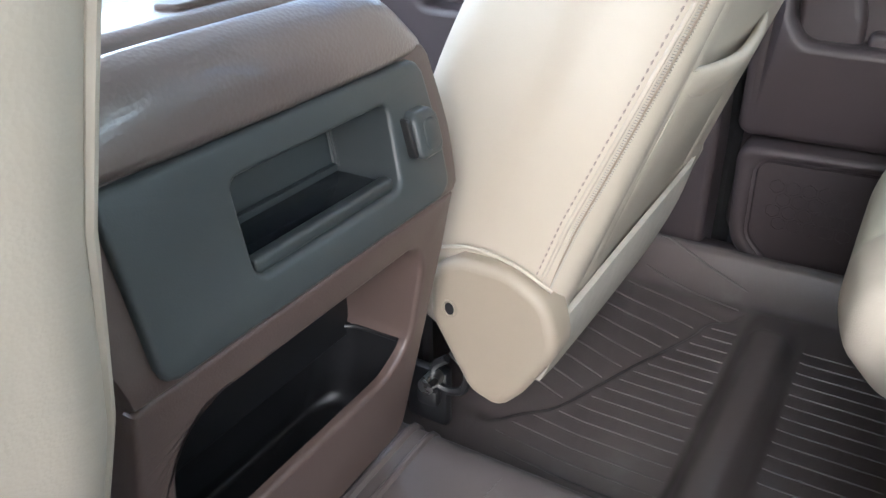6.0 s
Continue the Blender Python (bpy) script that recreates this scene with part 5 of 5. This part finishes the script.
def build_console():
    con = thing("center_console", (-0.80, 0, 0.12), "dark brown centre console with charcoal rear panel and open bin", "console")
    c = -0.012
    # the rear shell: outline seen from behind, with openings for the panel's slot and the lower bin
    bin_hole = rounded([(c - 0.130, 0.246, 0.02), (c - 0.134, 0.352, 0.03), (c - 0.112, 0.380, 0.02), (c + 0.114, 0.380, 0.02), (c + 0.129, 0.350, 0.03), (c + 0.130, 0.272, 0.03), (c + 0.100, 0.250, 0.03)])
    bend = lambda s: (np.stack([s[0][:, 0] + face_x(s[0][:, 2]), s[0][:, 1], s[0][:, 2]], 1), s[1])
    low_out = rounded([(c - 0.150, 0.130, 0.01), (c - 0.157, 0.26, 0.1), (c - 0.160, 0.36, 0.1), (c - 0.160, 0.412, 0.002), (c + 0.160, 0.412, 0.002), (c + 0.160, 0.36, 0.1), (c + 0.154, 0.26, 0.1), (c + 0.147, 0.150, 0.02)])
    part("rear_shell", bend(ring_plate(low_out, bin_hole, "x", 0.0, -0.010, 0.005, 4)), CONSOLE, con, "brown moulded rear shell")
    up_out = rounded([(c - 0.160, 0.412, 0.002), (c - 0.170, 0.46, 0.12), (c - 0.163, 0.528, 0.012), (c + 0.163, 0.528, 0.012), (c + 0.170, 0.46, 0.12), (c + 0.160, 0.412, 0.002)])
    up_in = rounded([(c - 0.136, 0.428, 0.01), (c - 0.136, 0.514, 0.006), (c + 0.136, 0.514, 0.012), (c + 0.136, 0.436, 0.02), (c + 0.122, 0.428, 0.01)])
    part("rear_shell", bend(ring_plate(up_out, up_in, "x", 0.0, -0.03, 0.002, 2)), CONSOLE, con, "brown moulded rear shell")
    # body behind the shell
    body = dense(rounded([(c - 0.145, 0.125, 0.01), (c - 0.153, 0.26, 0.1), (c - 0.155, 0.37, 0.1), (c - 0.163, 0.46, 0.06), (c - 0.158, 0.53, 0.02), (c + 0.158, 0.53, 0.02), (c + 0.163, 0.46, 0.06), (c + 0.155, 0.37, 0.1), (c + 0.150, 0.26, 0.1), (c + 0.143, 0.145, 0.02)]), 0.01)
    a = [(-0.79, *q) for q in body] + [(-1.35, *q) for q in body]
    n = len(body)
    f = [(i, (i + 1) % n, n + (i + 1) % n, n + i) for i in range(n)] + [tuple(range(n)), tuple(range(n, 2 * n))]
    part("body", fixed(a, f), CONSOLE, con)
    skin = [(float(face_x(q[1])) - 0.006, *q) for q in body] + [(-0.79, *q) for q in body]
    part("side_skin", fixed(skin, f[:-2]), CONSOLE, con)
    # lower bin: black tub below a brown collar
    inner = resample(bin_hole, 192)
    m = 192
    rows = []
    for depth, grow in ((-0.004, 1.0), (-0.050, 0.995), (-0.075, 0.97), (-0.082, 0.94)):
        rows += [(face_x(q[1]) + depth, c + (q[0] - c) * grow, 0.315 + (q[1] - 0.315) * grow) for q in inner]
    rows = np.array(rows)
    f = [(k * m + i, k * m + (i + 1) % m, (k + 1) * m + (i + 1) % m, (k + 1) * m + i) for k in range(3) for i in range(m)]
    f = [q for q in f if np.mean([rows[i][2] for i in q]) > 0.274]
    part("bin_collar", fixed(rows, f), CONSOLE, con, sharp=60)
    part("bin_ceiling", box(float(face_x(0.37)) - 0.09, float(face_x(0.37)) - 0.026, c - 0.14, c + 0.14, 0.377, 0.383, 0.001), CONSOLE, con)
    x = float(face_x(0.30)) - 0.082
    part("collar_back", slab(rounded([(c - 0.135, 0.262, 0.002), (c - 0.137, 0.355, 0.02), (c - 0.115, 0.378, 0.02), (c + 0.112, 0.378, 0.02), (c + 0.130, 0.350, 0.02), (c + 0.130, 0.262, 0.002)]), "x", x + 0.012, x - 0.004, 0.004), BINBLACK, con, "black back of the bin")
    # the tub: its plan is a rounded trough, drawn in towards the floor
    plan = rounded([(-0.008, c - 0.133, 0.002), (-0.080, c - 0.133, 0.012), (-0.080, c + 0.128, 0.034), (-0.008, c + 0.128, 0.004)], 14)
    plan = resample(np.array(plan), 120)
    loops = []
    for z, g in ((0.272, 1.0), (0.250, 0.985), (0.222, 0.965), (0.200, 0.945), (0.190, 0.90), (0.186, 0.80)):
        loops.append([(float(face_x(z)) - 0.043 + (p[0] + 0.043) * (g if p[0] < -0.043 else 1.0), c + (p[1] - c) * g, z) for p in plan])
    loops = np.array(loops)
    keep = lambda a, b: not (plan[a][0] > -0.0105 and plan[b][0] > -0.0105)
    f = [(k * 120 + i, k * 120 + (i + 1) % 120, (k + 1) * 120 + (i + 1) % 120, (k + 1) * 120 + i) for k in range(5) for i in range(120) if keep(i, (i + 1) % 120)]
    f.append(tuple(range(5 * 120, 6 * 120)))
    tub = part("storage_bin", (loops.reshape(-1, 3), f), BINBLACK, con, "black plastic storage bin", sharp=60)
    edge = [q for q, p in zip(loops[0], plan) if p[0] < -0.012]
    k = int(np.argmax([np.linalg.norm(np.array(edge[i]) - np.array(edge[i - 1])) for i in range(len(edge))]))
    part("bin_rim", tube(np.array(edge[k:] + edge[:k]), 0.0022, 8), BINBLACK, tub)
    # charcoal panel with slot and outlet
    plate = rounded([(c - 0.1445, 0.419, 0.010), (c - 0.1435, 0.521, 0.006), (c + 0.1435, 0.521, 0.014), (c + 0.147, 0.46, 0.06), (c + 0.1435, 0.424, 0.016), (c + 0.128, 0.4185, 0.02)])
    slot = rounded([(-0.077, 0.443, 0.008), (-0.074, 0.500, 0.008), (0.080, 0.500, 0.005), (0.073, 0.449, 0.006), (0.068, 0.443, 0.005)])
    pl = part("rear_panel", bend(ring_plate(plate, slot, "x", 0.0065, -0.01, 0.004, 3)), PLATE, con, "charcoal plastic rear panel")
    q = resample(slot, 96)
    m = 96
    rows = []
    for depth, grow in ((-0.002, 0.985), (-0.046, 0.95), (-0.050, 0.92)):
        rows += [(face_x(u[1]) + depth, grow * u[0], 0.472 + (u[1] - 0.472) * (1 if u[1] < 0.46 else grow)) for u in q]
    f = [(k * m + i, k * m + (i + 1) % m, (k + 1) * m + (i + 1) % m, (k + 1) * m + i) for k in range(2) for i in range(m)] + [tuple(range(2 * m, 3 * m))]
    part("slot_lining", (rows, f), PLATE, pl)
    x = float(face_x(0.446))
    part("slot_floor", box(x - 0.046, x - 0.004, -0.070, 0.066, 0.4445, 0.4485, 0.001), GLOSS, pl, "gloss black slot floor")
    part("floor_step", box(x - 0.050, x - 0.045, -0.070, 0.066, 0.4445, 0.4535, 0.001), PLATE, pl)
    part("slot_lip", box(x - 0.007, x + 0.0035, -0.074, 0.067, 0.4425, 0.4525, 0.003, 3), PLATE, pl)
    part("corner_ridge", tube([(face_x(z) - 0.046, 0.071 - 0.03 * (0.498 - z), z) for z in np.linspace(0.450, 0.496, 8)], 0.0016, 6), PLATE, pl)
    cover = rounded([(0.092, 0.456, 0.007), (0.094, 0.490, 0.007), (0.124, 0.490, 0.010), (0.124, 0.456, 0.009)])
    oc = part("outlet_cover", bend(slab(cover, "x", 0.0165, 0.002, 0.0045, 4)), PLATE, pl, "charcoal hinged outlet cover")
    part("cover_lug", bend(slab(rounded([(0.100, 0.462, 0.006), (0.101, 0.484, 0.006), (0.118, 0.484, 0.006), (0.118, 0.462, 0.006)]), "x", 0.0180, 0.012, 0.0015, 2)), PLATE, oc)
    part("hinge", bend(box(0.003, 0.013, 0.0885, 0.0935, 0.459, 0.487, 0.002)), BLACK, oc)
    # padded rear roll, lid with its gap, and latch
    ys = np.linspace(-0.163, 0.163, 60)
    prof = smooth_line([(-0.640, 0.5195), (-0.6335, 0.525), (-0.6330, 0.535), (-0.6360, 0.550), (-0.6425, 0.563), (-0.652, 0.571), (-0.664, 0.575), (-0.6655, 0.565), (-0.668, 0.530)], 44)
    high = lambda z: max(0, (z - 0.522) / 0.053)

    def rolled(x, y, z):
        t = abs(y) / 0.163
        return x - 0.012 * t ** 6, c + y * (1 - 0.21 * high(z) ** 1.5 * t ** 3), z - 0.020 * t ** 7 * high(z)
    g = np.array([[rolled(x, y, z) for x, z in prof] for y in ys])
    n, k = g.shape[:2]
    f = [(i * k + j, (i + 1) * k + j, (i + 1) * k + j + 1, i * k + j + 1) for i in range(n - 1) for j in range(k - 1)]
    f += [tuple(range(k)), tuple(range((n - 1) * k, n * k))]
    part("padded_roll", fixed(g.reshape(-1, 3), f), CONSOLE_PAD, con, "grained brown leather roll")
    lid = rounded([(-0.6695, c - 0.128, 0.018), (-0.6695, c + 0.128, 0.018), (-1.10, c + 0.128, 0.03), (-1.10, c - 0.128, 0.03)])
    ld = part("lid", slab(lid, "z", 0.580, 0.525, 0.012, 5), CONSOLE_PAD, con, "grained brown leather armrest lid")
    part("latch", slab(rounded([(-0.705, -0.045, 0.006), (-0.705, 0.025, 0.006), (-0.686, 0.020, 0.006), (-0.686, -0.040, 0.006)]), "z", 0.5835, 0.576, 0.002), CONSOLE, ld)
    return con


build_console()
+-------+
The problem: Extract each line from the listing that holds the word "with".

Reply to the exercise:
Continue the Blender Python (bpy) script that recreates this scene with part 5 of 5. This part finishes the script.
    con = thing("center_console", (-0.80, 0, 0.12), "dark brown centre console with charcoal rear panel and open bin", "console")
    # the rear shell: outline seen from behind, with openings for the panel's slot and the lower bin
    # charcoal panel with slot and outlet
    # padded rear roll, lid with its gap, and latch